Depuis la publication de cette étude, d’autres événements ont eu lieu dans le cadre de cette «guerre sociale à l'arrière»: Odessa, connue pour ses traditions de militantisme ouvrier, est particulièrement riche en informations. Le 19 juillet, une foule de passants a bloqué la route à Privoz, empêchant la police d’arrêter un conducteur qui aurait omis de s’arrêter à un poste de contrôle. Dans la mêlée, l’uniforme du policier a été arraché, il s’est retrouvé nu jusqu’à la taille. Il a ensuite tiré un pistolet en l’air et a attaqué une femme âgée à l'aide d’un spray au poivre. La semaine suivante, dans le village suburbain de Tairovo, un député local aurait été battu pour avoir aidé à distribuer des avis de conscription, et à Odessa, quelqu’un aurait brûlé la Suzuki d’un voisin parce qu’il portait un tatouage de croix gammée.

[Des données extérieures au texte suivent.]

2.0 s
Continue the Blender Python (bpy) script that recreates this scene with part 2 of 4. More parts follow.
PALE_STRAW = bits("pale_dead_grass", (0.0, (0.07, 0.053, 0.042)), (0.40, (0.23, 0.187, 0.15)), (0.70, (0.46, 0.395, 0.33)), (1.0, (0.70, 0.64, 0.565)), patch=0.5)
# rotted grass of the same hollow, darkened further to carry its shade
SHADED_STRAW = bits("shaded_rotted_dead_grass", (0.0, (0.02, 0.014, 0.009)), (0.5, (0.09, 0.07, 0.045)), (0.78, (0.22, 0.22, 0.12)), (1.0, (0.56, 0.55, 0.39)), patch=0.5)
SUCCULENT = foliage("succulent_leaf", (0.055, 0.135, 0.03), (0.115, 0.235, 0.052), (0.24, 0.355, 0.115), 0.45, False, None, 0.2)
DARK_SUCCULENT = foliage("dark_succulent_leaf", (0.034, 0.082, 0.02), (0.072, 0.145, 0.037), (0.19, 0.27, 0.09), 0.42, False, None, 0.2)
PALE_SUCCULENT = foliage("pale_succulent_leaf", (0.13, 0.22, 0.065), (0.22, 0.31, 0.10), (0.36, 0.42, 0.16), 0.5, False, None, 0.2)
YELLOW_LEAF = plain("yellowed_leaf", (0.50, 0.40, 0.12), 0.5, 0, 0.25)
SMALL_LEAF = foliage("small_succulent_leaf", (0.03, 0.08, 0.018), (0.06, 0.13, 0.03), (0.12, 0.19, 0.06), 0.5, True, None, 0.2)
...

Si l’on prend au sérieux les déclarations des autorités ukrainiennes sur leur volonté d’entamer des négociations avec la Russie, tant attendues par une partie importante de la société ukrainienne, la contre-offensive d’automne largement annoncée et la mobilisation totale n’ont plus aucun sens. Et même si ces négociations n’ont pas lieu, le fait d’en parler sapera inévitablement la motivation des troupes. Les soldats, naturellement, se demanderont: à quoi bon des morts en masse à l’aube de négociations? De plus, la mobilisation forcée dans les rues pour la percée prévue sur le front grâce à la supériorité des effectifs n’a plus de sens. Elle rendra les réfractaires encore plus convaincus de la nécessité de se cacher des autorités, car ils croiront qu’ils n’ont plus beaucoup de temps à attendre. Par conséquent, quelles que soient les ruses qui se cachent derrière ces déclarations des autorités, combinées à la situation désastreuse sur le front, elles laissent présager un développement encore plus important de la résistance antiguerre, tant sur le front qu’à l’arrière. Ce processus se développe conformément à nos prévisions hivernales selon lesquelles 2024 sera une année clé pour la formation d’une situation révolutionnaire où, comme lors de la Première Guerre mondiale, les soldats et les civils de la classe ouvrière des deux camps se lasseront de plus en plus de la guerre et s’orienteront vers la fraternisation.